- _EXERCISE TASK_: The listing must be reproduced in full, exactly as it stands.

- _MATERIAL PROVIDED_:
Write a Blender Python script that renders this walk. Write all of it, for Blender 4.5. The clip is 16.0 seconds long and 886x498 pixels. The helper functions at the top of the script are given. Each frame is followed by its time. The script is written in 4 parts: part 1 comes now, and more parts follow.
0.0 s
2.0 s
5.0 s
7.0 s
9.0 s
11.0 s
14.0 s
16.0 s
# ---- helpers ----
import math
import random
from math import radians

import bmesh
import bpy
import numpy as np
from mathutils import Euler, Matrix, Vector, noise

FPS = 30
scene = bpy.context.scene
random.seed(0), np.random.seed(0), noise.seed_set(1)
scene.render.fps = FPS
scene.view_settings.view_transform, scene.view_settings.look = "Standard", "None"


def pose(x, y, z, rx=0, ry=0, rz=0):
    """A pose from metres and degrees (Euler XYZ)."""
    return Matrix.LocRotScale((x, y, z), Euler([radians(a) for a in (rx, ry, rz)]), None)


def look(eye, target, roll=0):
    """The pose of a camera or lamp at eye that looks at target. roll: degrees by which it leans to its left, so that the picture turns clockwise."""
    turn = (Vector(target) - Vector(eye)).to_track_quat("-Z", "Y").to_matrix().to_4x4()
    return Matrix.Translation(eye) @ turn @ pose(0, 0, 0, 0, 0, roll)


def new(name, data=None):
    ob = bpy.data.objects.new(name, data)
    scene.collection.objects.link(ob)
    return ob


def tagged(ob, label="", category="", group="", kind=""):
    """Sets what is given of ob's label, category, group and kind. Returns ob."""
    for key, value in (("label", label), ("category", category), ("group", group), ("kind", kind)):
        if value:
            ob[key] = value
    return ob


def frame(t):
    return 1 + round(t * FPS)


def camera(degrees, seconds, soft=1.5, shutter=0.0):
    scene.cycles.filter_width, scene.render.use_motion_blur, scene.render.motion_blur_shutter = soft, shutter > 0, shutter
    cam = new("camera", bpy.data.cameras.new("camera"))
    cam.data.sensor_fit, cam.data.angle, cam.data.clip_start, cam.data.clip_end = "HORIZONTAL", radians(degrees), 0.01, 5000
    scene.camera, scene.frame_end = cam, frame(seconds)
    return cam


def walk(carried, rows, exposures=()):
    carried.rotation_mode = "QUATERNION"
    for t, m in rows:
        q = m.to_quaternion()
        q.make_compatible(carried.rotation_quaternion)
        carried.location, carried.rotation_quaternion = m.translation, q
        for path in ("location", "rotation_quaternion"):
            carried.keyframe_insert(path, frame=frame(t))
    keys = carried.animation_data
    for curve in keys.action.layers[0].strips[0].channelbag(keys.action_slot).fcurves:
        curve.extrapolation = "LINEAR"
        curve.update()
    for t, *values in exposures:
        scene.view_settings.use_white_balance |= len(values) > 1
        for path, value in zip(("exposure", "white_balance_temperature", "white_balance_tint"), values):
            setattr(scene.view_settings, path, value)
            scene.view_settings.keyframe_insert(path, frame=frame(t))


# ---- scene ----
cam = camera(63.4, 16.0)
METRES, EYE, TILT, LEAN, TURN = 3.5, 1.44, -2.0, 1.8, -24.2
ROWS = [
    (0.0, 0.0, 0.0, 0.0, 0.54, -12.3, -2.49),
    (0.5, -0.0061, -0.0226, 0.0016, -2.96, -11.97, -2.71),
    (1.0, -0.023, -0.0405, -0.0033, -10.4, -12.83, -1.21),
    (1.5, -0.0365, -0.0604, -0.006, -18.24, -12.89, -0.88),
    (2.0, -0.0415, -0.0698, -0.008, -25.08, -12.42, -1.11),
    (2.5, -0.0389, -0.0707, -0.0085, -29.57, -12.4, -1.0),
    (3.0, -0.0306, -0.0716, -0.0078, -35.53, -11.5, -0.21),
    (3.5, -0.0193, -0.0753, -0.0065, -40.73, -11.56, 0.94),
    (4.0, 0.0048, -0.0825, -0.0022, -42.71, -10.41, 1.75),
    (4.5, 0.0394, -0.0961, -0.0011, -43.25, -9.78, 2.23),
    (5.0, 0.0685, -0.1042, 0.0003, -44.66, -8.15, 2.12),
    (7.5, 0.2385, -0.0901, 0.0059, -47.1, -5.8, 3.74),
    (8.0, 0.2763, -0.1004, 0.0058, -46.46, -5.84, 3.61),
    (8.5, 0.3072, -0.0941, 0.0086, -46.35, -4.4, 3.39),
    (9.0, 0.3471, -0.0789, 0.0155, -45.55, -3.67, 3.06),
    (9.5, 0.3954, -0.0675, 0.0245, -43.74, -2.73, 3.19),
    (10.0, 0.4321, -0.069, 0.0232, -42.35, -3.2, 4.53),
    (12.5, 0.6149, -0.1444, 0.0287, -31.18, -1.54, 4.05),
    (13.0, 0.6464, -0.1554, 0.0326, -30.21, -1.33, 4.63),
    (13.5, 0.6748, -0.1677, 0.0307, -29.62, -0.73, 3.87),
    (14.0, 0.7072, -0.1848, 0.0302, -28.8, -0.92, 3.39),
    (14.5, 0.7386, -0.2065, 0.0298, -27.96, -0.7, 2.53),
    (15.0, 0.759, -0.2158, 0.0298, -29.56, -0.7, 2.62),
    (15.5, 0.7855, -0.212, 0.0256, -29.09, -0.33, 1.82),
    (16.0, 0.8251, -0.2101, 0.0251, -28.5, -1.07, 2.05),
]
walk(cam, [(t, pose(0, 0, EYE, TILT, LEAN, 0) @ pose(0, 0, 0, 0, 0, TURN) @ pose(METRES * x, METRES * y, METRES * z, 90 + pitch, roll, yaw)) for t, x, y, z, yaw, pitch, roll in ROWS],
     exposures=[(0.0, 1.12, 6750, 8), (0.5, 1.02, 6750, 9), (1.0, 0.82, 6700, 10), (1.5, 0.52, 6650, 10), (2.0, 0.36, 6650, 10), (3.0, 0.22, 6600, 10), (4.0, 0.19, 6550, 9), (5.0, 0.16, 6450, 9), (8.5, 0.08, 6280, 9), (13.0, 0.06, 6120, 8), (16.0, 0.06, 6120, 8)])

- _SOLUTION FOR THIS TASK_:
Write a Blender Python script that renders this walk. Write all of it, for Blender 4.5. The clip is 16.0 seconds long and 886x498 pixels. The helper functions at the top of the script are given. Each frame is followed by its time. The script is written in 4 parts: part 1 comes now, and more parts follow.
0.0 s
2.0 s
5.0 s
7.0 s
9.0 s
11.0 s
14.0 s
16.0 s
# ---- helpers ----
import math
import random
from math import radians

import bmesh
import bpy
import numpy as np
from mathutils import Euler, Matrix, Vector, noise

FPS = 30
scene = bpy.context.scene
random.seed(0), np.random.seed(0), noise.seed_set(1)
scene.render.fps = FPS
scene.view_settings.view_transform, scene.view_settings.look = "Standard", "None"


def pose(x, y, z, rx=0, ry=0, rz=0):
    """A pose from metres and degrees (Euler XYZ)."""
    return Matrix.LocRotScale((x, y, z), Euler([radians(a) for a in (rx, ry, rz)]), None)


def look(eye, target, roll=0):
    """The pose of a camera or lamp at eye that looks at target. roll: degrees by which it leans to its left, so that the picture turns clockwise."""
    turn = (Vector(target) - Vector(eye)).to_track_quat("-Z", "Y").to_matrix().to_4x4()
    return Matrix.Translation(eye) @ turn @ pose(0, 0, 0, 0, 0, roll)


def new(name, data=None):
    ob = bpy.data.objects.new(name, data)
    scene.collection.objects.link(ob)
    return ob


def tagged(ob, label="", category="", group="", kind=""):
    """Sets what is given of ob's label, category, group and kind. Returns ob."""
    for key, value in (("label", label), ("category", category), ("group", group), ("kind", kind)):
        if value:
            ob[key] = value
    return ob


def frame(t):
    return 1 + round(t * FPS)


def camera(degrees, seconds, soft=1.5, shutter=0.0):
    scene.cycles.filter_width, scene.render.use_motion_blur, scene.render.motion_blur_shutter = soft, shutter > 0, shutter
    cam = new("camera", bpy.data.cameras.new("camera"))
    cam.data.sensor_fit, cam.data.angle, cam.data.clip_start, cam.data.clip_end = "HORIZONTAL", radians(degrees), 0.01, 5000
    scene.camera, scene.frame_end = cam, frame(seconds)
    return cam


def walk(carried, rows, exposures=()):
    carried.rotation_mode = "QUATERNION"
    for t, m in rows:
        q = m.to_quaternion()
        q.make_compatible(carried.rotation_quaternion)
        carried.location, carried.rotation_quaternion = m.translation, q
        for path in ("location", "rotation_quaternion"):
            carried.keyframe_insert(path, frame=frame(t))
    keys = carried.animation_data
    for curve in keys.action.layers[0].strips[0].channelbag(keys.action_slot).fcurves:
        curve.extrapolation = "LINEAR"
        curve.update()
    for t, *values in exposures:
        scene.view_settings.use_white_balance |= len(values) > 1
        for path, value in zip(("exposure", "white_balance_temperature", "white_balance_tint"), values):
            setattr(scene.view_settings, path, value)
            scene.view_settings.keyframe_insert(path, frame=frame(t))


# ---- scene ----
cam = camera(63.4, 16.0)
METRES, EYE, TILT, LEAN, TURN = 3.5, 1.44, -2.0, 1.8, -24.2
ROWS = [
    (0.0, 0.0, 0.0, 0.0, 0.54, -12.3, -2.49),
    (0.5, -0.0061, -0.0226, 0.0016, -2.96, -11.97, -2.71),
    (1.0, -0.023, -0.0405, -0.0033, -10.4, -12.83, -1.21),
    (1.5, -0.0365, -0.0604, -0.006, -18.24, -12.89, -0.88),
    (2.0, -0.0415, -0.0698, -0.008, -25.08, -12.42, -1.11),
    (2.5, -0.0389, -0.0707, -0.0085, -29.57, -12.4, -1.0),
    (3.0, -0.0306, -0.0716, -0.0078, -35.53, -11.5, -0.21),
    (3.5, -0.0193, -0.0753, -0.0065, -40.73, -11.56, 0.94),
    (4.0, 0.0048, -0.0825, -0.0022, -42.71, -10.41, 1.75),
    (4.5, 0.0394, -0.0961, -0.0011, -43.25, -9.78, 2.23),
    (5.0, 0.0685, -0.1042, 0.0003, -44.66, -8.15, 2.12),
    (7.5, 0.2385, -0.0901, 0.0059, -47.1, -5.8, 3.74),
    (8.0, 0.2763, -0.1004, 0.0058, -46.46, -5.84, 3.61),
    (8.5, 0.3072, -0.0941, 0.0086, -46.35, -4.4, 3.39),
    (9.0, 0.3471, -0.0789, 0.0155, -45.55, -3.67, 3.06),
    (9.5, 0.3954, -0.0675, 0.0245, -43.74, -2.73, 3.19),
    (10.0, 0.4321, -0.069, 0.0232, -42.35, -3.2, 4.53),
    (12.5, 0.6149, -0.1444, 0.0287, -31.18, -1.54, 4.05),
    (13.0, 0.6464, -0.1554, 0.0326, -30.21, -1.33, 4.63),
    (13.5, 0.6748, -0.1677, 0.0307, -29.62, -0.73, 3.87),
    (14.0, 0.7072, -0.1848, 0.0302, -28.8, -0.92, 3.39),
    (14.5, 0.7386, -0.2065, 0.0298, -27.96, -0.7, 2.53),
    (15.0, 0.759, -0.2158, 0.0298, -29.56, -0.7, 2.62),
    (15.5, 0.7855, -0.212, 0.0256, -29.09, -0.33, 1.82),
    (16.0, 0.8251, -0.2101, 0.0251, -28.5, -1.07, 2.05),
]
walk(cam, [(t, pose(0, 0, EYE, TILT, LEAN, 0) @ pose(0, 0, 0, 0, 0, TURN) @ pose(METRES * x, METRES * y, METRES * z, 90 + pitch, roll, yaw)) for t, x, y, z, yaw, pitch, roll in ROWS],
     exposures=[(0.0, 1.12, 6750, 8), (0.5, 1.02, 6750, 9), (1.0, 0.82, 6700, 10), (1.5, 0.52, 6650, 10), (2.0, 0.36, 6650, 10), (3.0, 0.22, 6600, 10), (4.0, 0.19, 6550, 9), (5.0, 0.16, 6450, 9), (8.5, 0.08, 6280, 9), (13.0, 0.06, 6120, 8), (16.0, 0.06, 6120, 8)])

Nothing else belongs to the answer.